Preston Frizzi and Memphis Rosette proudly show off the soil samples they collected from the 100 Mile Community Garden on a sunny Friday afternoon. (Patrick Davies photo - 100 Mile Free Press)

Preston Frizzi and Memphis Rosette proudly show off the soil samples they collected from the 100 Mile Community Garden on a sunny Friday afternoon. (Patrick Davies photo - 100 Mile Free Press)

Earth Day clean-up slated for South Cariboo

Schools planning to hit the community Thursday, April 22

Students around the South Cariboo are getting ready to clean up the earth in this community Thursday.

The annual Earth Day celebrations will likely be a little different than usual, given that COVID protocols will be in place, but several schools are making plans to honour the event, which started on April 22, 1970, amid a push for environmental reform.

Earth Day came about because of an emerging public consciousness about the planet amid environmental issues like increased air pollution and massive consumption of fossil fuels in the 1960s.

The bestselling book “Silent Spring” by Rachel Carson also raised public concern for living organisms and the links between pollution and public health.

At 100 Mile elementary, teacher Margot Shaw said classes will go out throughout the day in rotation to clean up Centennial Park and surrounding areas.

Other schools, such as Mile 108 and Horse Lake elementary schools are also considering Earth Day events.

Peter Skene Ogden Secondary students, meanwhile, will go out in individual classes, starting at the high school and spreading out across town to clean up litter all day Thursday, said teacher Tai St-Pierre. A wildlife-friendly webinar will also be offered to PSO students during lunchtime to discuss principles of food, water, shelter and safety of animals.

Since the first Earth Day 50 years ago, many strides have been made in the environmental movement.

This grassroots initiative gave rise to the establishment of the environmental protection agencies, the clean air acts and the clean water acts. Public demand for environmental safeguards grew in the second half of the 20th century, and those demands have grown stronger in recent years.

Reduce, reuse, recycle is now a mantra for many people. Mitigating or avoiding environmental effects, proper waste disposal, reduction in water discharge, and emphasis on reducing, reusing and recycling have become important components of environmental wellness.
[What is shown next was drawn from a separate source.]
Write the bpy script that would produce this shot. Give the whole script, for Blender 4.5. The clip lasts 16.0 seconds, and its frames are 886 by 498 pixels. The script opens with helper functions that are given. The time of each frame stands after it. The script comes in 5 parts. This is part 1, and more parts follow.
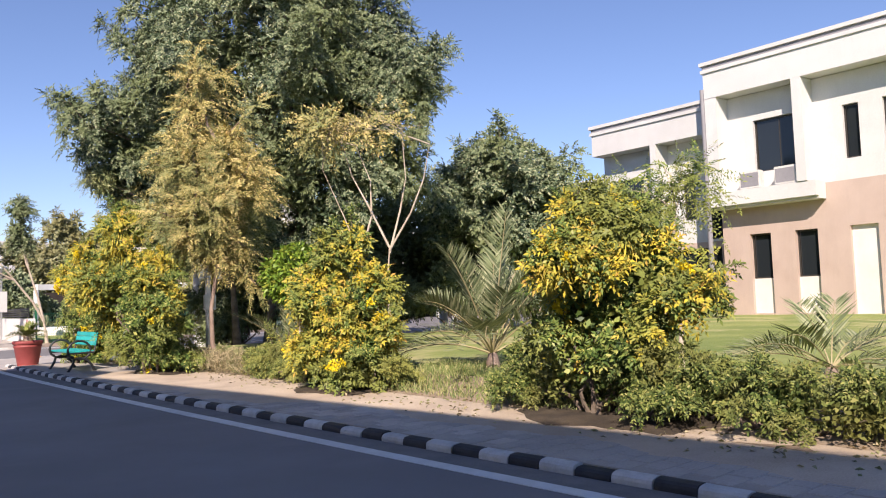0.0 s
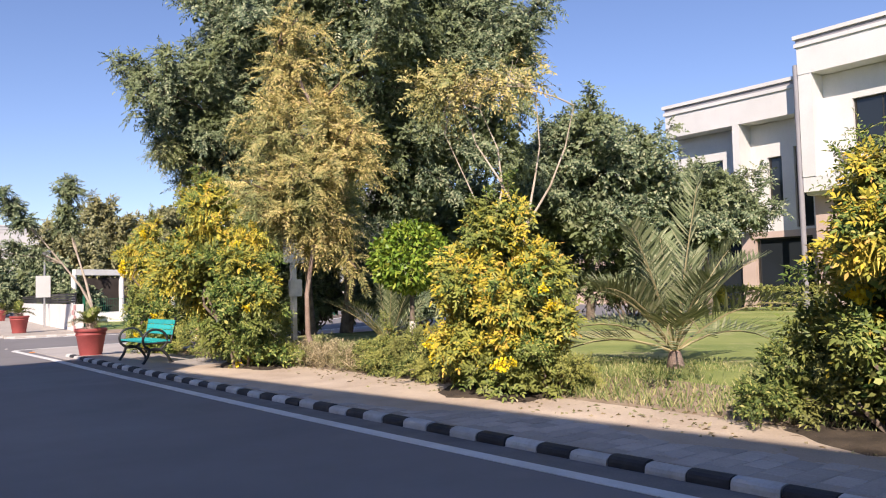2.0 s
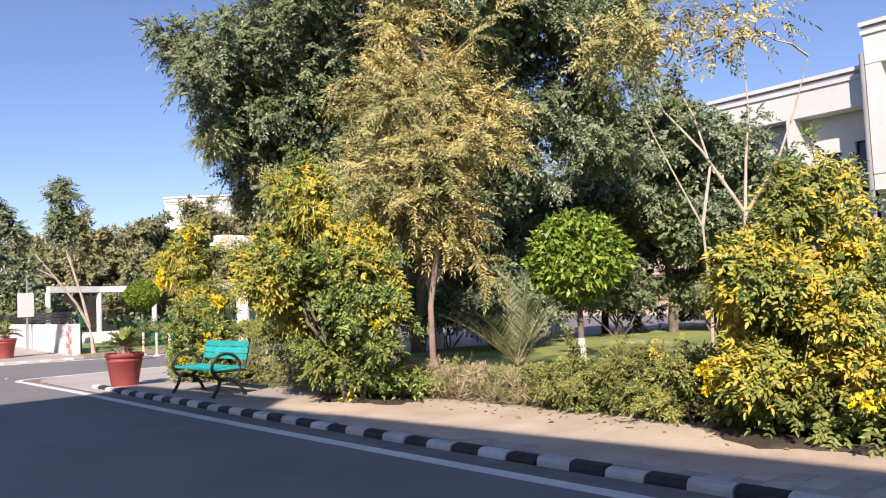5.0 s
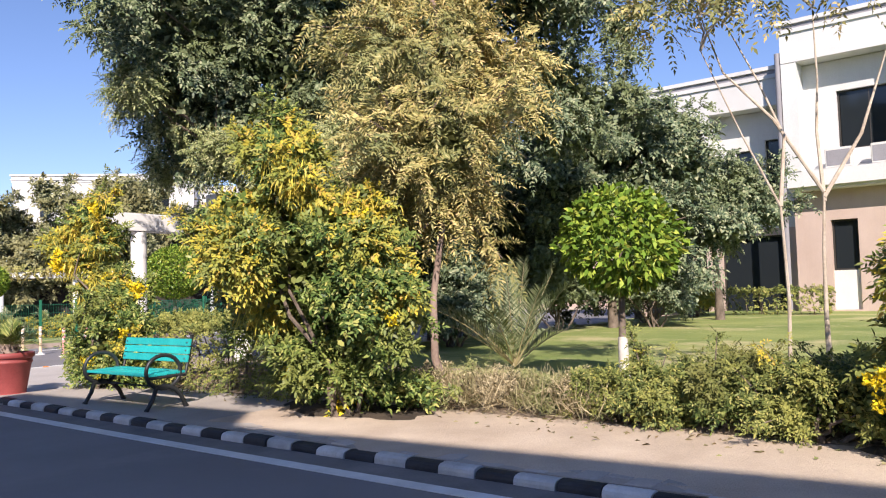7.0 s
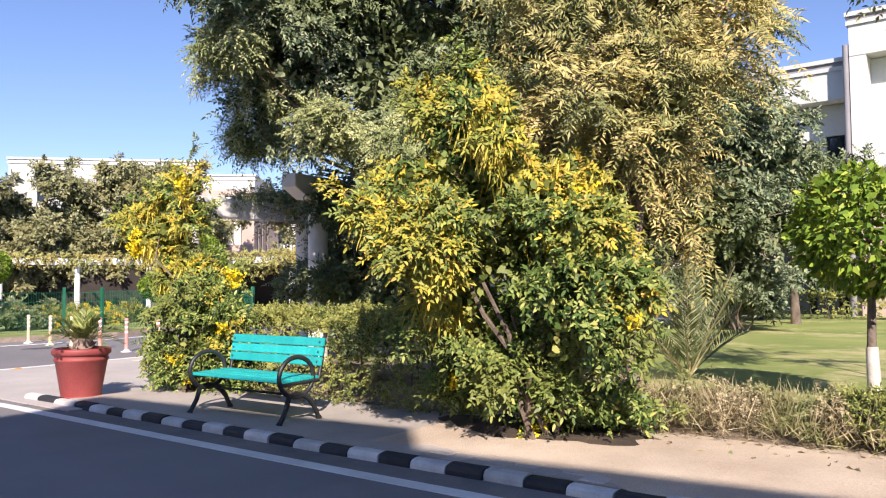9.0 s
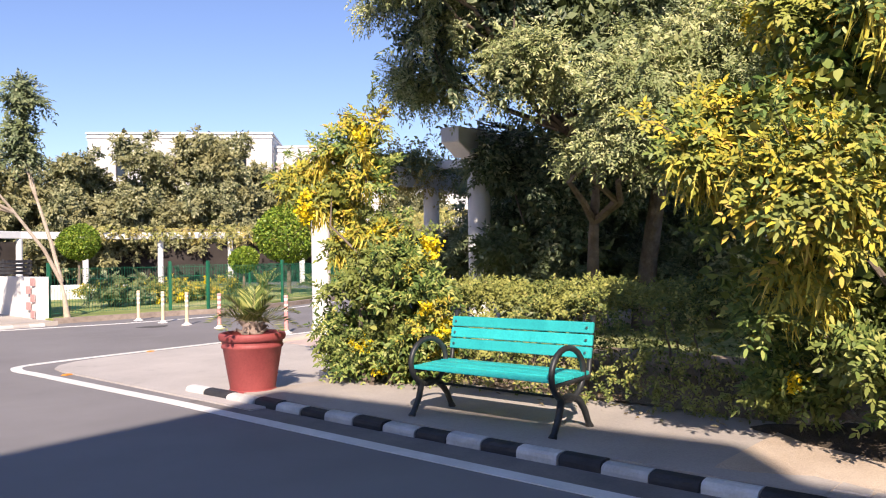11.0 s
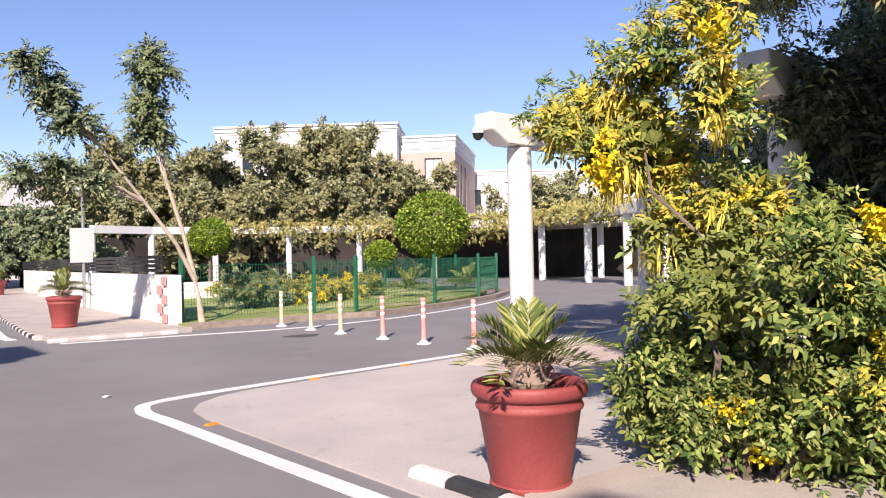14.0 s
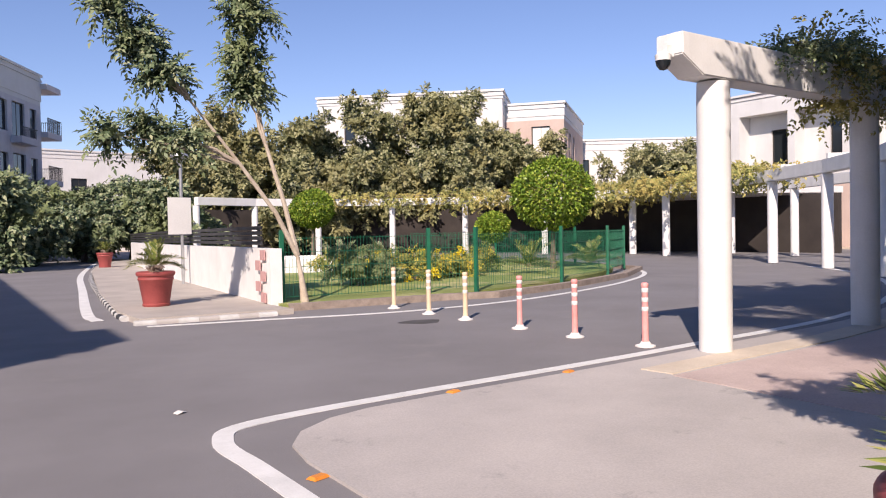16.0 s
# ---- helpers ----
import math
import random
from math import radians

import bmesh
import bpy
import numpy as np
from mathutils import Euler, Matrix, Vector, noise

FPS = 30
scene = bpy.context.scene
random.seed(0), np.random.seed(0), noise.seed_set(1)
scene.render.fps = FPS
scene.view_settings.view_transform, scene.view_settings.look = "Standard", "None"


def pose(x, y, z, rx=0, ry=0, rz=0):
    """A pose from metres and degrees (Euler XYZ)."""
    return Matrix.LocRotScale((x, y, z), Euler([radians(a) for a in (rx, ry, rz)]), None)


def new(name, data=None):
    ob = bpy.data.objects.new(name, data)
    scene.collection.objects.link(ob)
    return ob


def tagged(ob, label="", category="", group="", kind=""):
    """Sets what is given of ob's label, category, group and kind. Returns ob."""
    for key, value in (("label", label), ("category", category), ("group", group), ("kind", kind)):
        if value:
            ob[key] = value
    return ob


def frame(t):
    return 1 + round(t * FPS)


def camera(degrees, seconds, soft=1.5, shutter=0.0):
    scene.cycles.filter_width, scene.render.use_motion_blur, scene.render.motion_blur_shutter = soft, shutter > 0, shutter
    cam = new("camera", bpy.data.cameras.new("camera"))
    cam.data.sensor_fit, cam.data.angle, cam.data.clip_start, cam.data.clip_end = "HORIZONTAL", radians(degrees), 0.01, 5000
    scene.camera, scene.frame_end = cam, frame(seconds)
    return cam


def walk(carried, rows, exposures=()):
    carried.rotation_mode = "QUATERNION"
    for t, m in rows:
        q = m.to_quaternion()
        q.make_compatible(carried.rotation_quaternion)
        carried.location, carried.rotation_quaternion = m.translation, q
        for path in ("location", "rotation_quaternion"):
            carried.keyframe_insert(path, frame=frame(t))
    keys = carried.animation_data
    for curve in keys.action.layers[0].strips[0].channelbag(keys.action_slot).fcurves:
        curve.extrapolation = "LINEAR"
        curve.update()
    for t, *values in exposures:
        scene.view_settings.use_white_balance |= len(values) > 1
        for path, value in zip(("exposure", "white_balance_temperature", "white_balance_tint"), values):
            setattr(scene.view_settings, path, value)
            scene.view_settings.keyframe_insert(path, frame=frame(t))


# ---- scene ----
cam = camera(59.4, 16.0, soft=1.1)
METRES, EYE, TILT, LEAN, TURN = 21.4, 1.35, 0.0, 0.0, -39.5
ROWS = [
    (0.0, 0.0, 0.0, 0.0, 0.13, 3.67, 2.03),
    (0.5, -0.0229, 0.024, 0.0004, 0.55, 3.68, 2.38),
    (1.0, -0.0453, 0.0478, 0.0, 1.15, 3.47, 2.32),
    (1.5, -0.0677, 0.0684, -0.0004, 1.81, 3.63, 1.96),
    (2.0, -0.0896, 0.0899, 0.0003, 1.56, 2.97, 1.46),
    (2.5, -0.1118, 0.1088, 0.002, -0.21, 3.74, 1.06),
    (3.0, -0.1346, 0.1321, 0.0017, -1.68, 5.61, 1.19),
    (3.5, -0.1564, 0.1527, 0.0009, -2.4, 5.64, 1.17),
    (4.0, -0.1816, 0.1769, 0.0003, -2.56, 4.51, 1.48),
    (4.5, -0.2045, 0.1986, 0.0009, -1.05, 4.0, 2.32),
    (7.0, -0.2991, 0.3208, 0.0023, -11.33, 3.07, 1.68),
    (7.5, -0.3172, 0.3439, 0.0034, -16.31, 4.17, 1.2),
    (8.0, -0.3369, 0.3668, 0.0041, -15.91, 4.05, 0.57),
    (8.5, -0.3587, 0.3891, 0.0033, -13.99, 3.16, 0.28),
    (9.0, -0.3799, 0.4116, 0.0032, -12.49, 2.75, 0.47),
    (9.5, -0.4, 0.4363, 0.0033, -11.36, 2.22, 0.13),
    (10.0, -0.4191, 0.4616, 0.0033, -9.33, 1.49, 0.67),
    (12.5, -0.4878, 0.6028, 0.0034, -7.54, 0.33, 1.46),
    (13.0, -0.4971, 0.6341, 0.003, -4.96, 0.53, 2.26),
    (13.5, -0.506, 0.6641, 0.0022, -1.43, -0.35, 1.67),
    (14.0, -0.5145, 0.6948, 0.004, -0.22, 0.47, 1.23),
    (14.5, -0.5236, 0.7247, 0.0035, -0.31, 1.27, 1.1),
    (15.0, -0.5331, 0.7545, 0.0029, 1.02, -0.04, 1.25),
    (15.5, -0.5426, 0.7815, 0.0026, 4.0, -1.2, 0.99),
    (16.0, -0.5495, 0.811, 0.0025, 6.96, -1.31, 1.08),
]
walk(cam, [(t, pose(0, 0, EYE, TILT, LEAN, TURN) @ pose(METRES * x, METRES * y, METRES * z, 90 + pitch, roll, yaw)) for t, x, y, z, yaw, pitch, roll in ROWS], [(0.0, 0.32, 6800, 18), (4.5, 0.34, 6720, 18), (7.5, 0.39, 6480, 17), (10.0, 0.53, 6720, 18), (12.5, 0.53, 7000, 19), (14.4, 0.36, 6720, 20), (16.0, 0.12, 6750, 20)])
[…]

And people are being educated at earlier stages on the importance of environmental mindfulness.

For example, core subjects of the environmental movement are increasingly covered in elementary schools.

Twenty million people turned out for the first Earth Day in the United States. Today, more than 190 countries, including Canada, are engaged, and more than one billion individuals are mobilized for action every Earth Day.

But although great progress has been made since Earth Day made its debut in 1970, there is still much work to be done.